Determining when something's working can prove damnably difficult. Over many years, scientists have devised counter-intuitive methods for better bulletproofing their assertions. Prominent among them must be The Null Hypothesis. This convention turns inquiry on its head because instead of presuming effectiveness, i.e., something's different, it presumes no change at all, or no significant change. Success under this arrangement must be inferred because it might not prove directly observable. We can see what isn't much easier than we might see what might be there. This convention leads scientists to produce different conclusions than those made by the typical layperson, even one armed with connection to The Internets, because the layperson tends to ask the wrong sorts of questions.

Search, for instance, isn't very closely correlated with research.
Asking Google a question tends to produce the response you're looking for rather than a fair assessment of whether you've asked a valid question.
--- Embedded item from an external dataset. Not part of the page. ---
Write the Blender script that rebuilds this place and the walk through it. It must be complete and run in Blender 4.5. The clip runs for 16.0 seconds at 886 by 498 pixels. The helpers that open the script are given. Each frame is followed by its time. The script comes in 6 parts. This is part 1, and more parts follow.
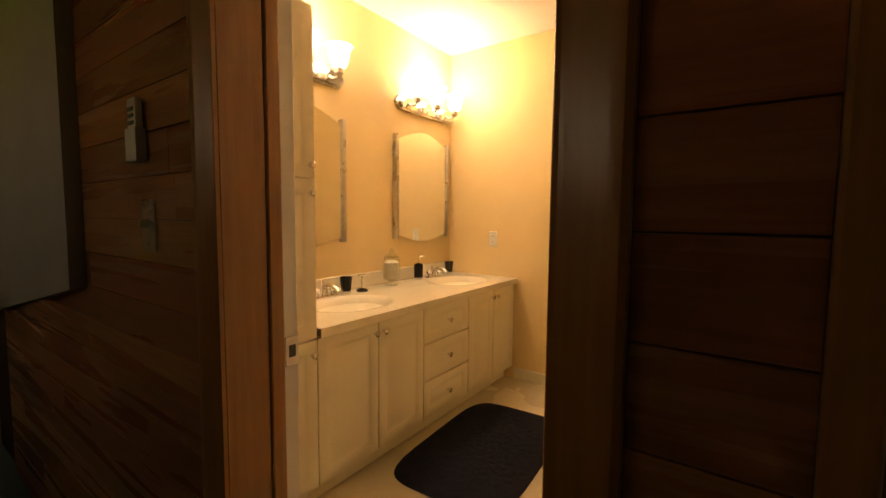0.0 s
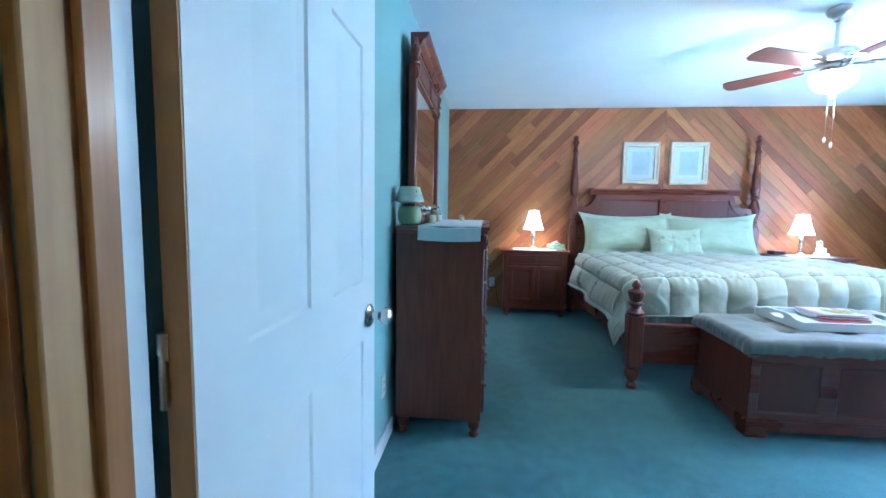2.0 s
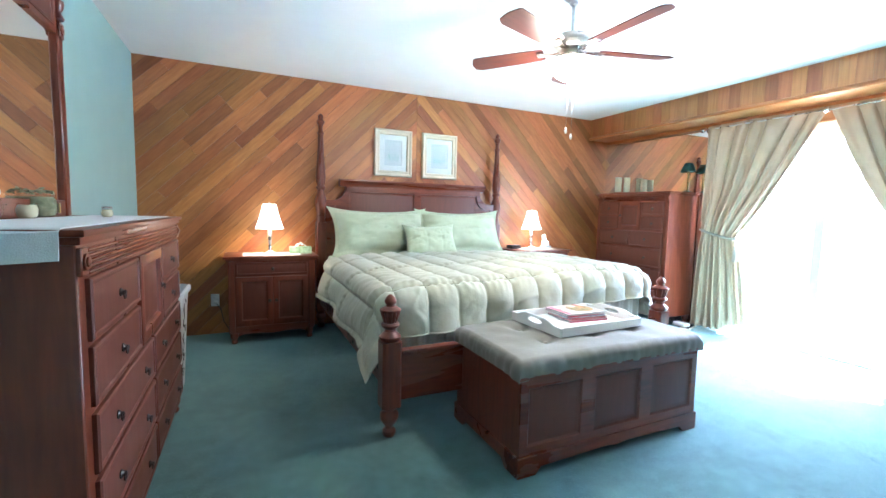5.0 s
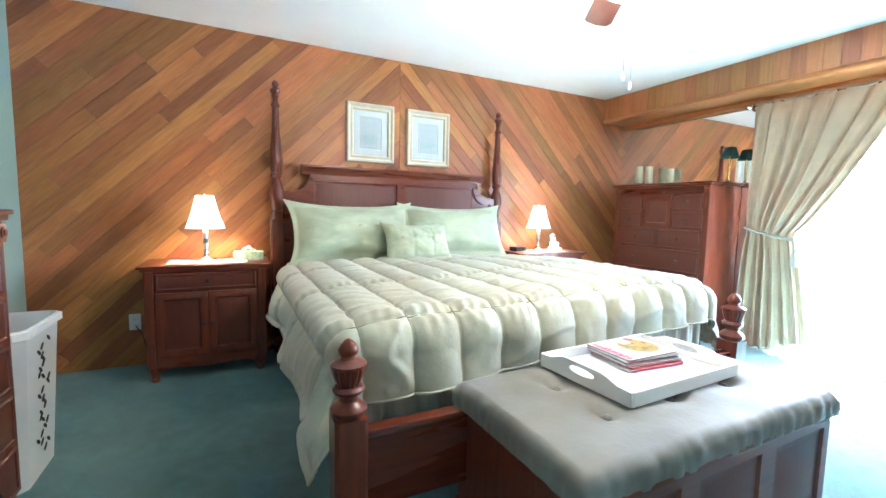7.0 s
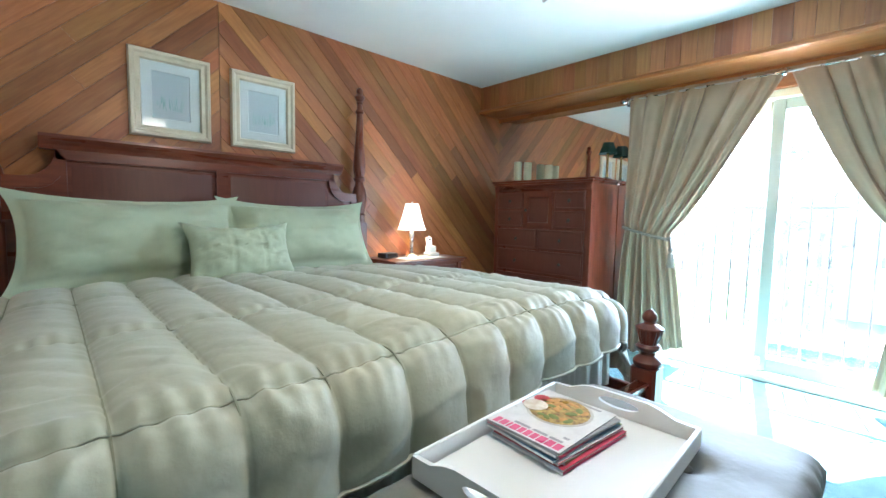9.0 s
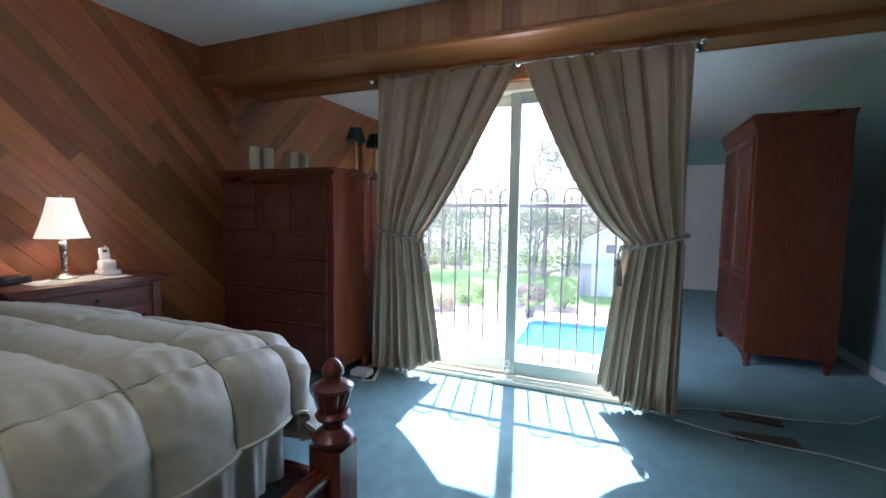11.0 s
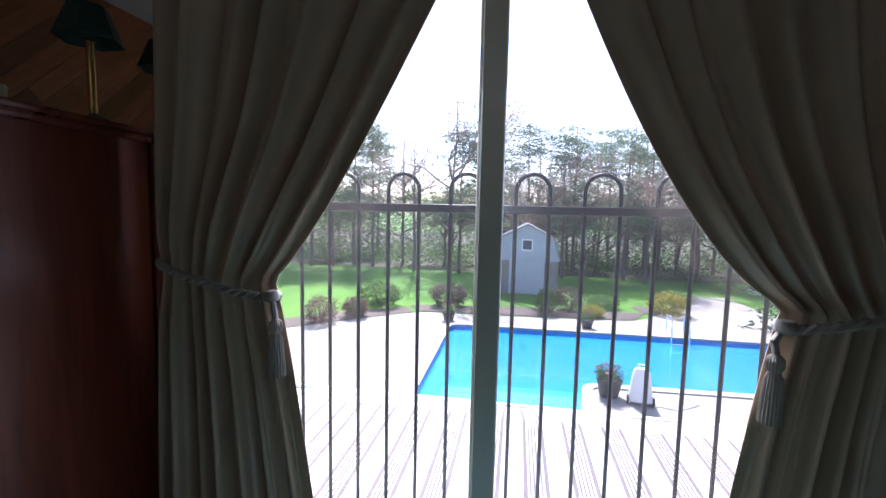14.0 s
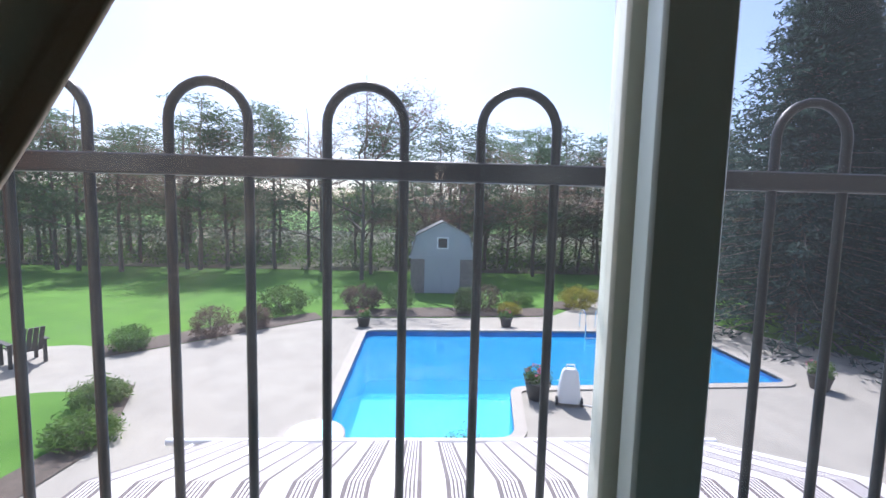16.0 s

For instance, there's a cell tower siting controversy in our fair city, and a few self-styled activists have managed to convince themselves that this tower represents a clear and present health danger to themselves and our community. There's certainly no shortage of terrifying reporting out there on the damaging effects of cell tower radiation, virtually all of it in direct contradiction to our FCC's conclusions. Our activists, pumped up with the results of their Successful Google searches, concluded that our government, their government, must be foisting a massive coverup on its innocent citizens. What else could they conclude?

They might have chosen to make curated searches, what might qualify as genuine research, by first omitting the many crackpot sites dealing in misinformation and worse. Who might be qualified to curate such a search? Well, the FCC comes quickly to mind, but if the searcher's mind starts convinced that the government's some deep-state conspiracy, the possibility of employing anything like a genuinely scientific strategy for answering the question falls far out of reach. Free, then, to draw conclusions, the searchers find precisely what they expected, never suspecting for a second that they've merely asked themselves and Googled the wrong sort of questions. They neglected to include Nullness in their consideration.

I'm clearly out of my element here because I'm about as lame a layperson imaginable. From numerous statistics courses I sat through in college, I remember that the much-vaunted null hypothesis sought significance. Can cell phone tower radiation do damage? Undoubtedly, the scientists say, but only if you're closer than twenty-five feet, which proves difficult to manage when the danged thing's sixty-some feet off the ground. The beam, ray, or whatever it produces gets aimed at the horizon, so nearby structures remain unaffected. We can speak of aesthetic issues, but we probably shouldn't conclude that the proposed cell tower will prove damaging to nearby people or property. The Null Hypothesis explains why.

Nullness serves as the unexpected property of Success. It notices when there's no difference, when the presumption that something won't exist seems to be validated by test results. Most of us fail even to test; we seek instead, and unsurprisingly, we find almost precisely what we expected, our heads filled with vacuous content rather than Nullness. We seem poised and ever-ready to jump into our conclusion, bolstered by identity-preserving presumptions. Ask the anti-vaxers why. I think this results from a common human fragility, the sometimes desperate need to feel oppressed, to justify our innate paranoia of being up against some overwhelming opponents because, of course, we are. Inertia and entropy explain much more than might malign intent. The Nullness speaks volumes without actually saying much. Success often resides in no result at all.